**DATA SEGMENT:**
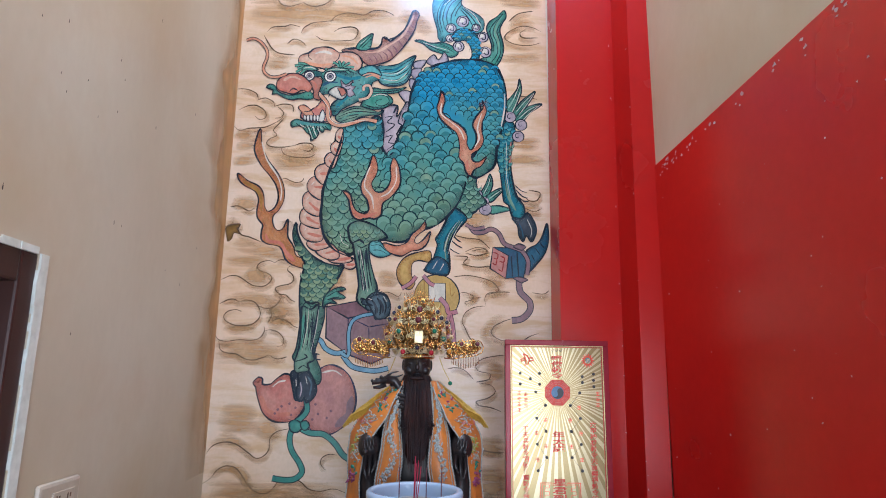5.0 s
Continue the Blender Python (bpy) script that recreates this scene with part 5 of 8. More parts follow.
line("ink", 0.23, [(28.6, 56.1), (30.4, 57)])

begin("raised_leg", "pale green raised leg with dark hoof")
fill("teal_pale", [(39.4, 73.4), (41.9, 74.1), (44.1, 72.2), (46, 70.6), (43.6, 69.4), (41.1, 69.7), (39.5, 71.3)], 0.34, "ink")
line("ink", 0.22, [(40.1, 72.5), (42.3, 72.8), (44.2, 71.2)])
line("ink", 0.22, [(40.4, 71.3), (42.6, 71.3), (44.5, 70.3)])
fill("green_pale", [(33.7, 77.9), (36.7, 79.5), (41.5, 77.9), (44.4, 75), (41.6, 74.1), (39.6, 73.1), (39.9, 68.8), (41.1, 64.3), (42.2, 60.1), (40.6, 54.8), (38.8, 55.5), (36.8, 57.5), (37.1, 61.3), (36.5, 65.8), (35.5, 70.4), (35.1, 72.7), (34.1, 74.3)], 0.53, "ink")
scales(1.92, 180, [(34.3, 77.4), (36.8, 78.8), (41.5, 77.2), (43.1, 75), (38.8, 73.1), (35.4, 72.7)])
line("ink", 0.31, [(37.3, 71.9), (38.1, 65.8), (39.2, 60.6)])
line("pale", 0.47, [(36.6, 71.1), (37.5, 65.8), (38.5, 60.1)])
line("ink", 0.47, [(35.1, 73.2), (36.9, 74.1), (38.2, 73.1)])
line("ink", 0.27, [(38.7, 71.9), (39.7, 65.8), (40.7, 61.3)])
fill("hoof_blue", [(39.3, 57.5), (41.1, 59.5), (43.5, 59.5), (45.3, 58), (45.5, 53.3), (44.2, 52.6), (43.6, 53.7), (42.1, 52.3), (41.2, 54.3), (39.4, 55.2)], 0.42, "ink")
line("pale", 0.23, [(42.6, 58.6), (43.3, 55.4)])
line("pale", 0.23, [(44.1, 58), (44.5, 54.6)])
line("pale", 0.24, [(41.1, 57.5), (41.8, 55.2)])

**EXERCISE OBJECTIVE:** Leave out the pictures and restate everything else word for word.

**ANSWER:**
5.0 s
Continue the Blender Python (bpy) script that recreates this scene with part 5 of 8. More parts follow.
line("ink", 0.23, [(28.6, 56.1), (30.4, 57)])

begin("raised_leg", "pale green raised leg with dark hoof")
fill("teal_pale", [(39.4, 73.4), (41.9, 74.1), (44.1, 72.2), (46, 70.6), (43.6, 69.4), (41.1, 69.7), (39.5, 71.3)], 0.34, "ink")
line("ink", 0.22, [(40.1, 72.5), (42.3, 72.8), (44.2, 71.2)])
line("ink", 0.22, [(40.4, 71.3), (42.6, 71.3), (44.5, 70.3)])
fill("green_pale", [(33.7, 77.9), (36.7, 79.5), (41.5, 77.9), (44.4, 75), (41.6, 74.1), (39.6, 73.1), (39.9, 68.8), (41.1, 64.3), (42.2, 60.1), (40.6, 54.8), (38.8, 55.5), (36.8, 57.5), (37.1, 61.3), (36.5, 65.8), (35.5, 70.4), (35.1, 72.7), (34.1, 74.3)], 0.53, "ink")
scales(1.92, 180, [(34.3, 77.4), (36.8, 78.8), (41.5, 77.2), (43.1, 75), (38.8, 73.1), (35.4, 72.7)])
line("ink", 0.31, [(37.3, 71.9), (38.1, 65.8), (39.2, 60.6)])
line("pale", 0.47, [(36.6, 71.1), (37.5, 65.8), (38.5, 60.1)])
line("ink", 0.47, [(35.1, 73.2), (36.9, 74.1), (38.2, 73.1)])
line("ink", 0.27, [(38.7, 71.9), (39.7, 65.8), (40.7, 61.3)])
fill("hoof_blue", [(39.3, 57.5), (41.1, 59.5), (43.5, 59.5), (45.3, 58), (45.5, 53.3), (44.2, 52.6), (43.6, 53.7), (42.1, 52.3), (41.2, 54.3), (39.4, 55.2)], 0.42, "ink")
line("pale", 0.23, [(42.6, 58.6), (43.3, 55.4)])
line("pale", 0.23, [(44.1, 58), (44.5, 54.6)])
line("pale", 0.24, [(41.1, 57.5), (41.8, 55.2)])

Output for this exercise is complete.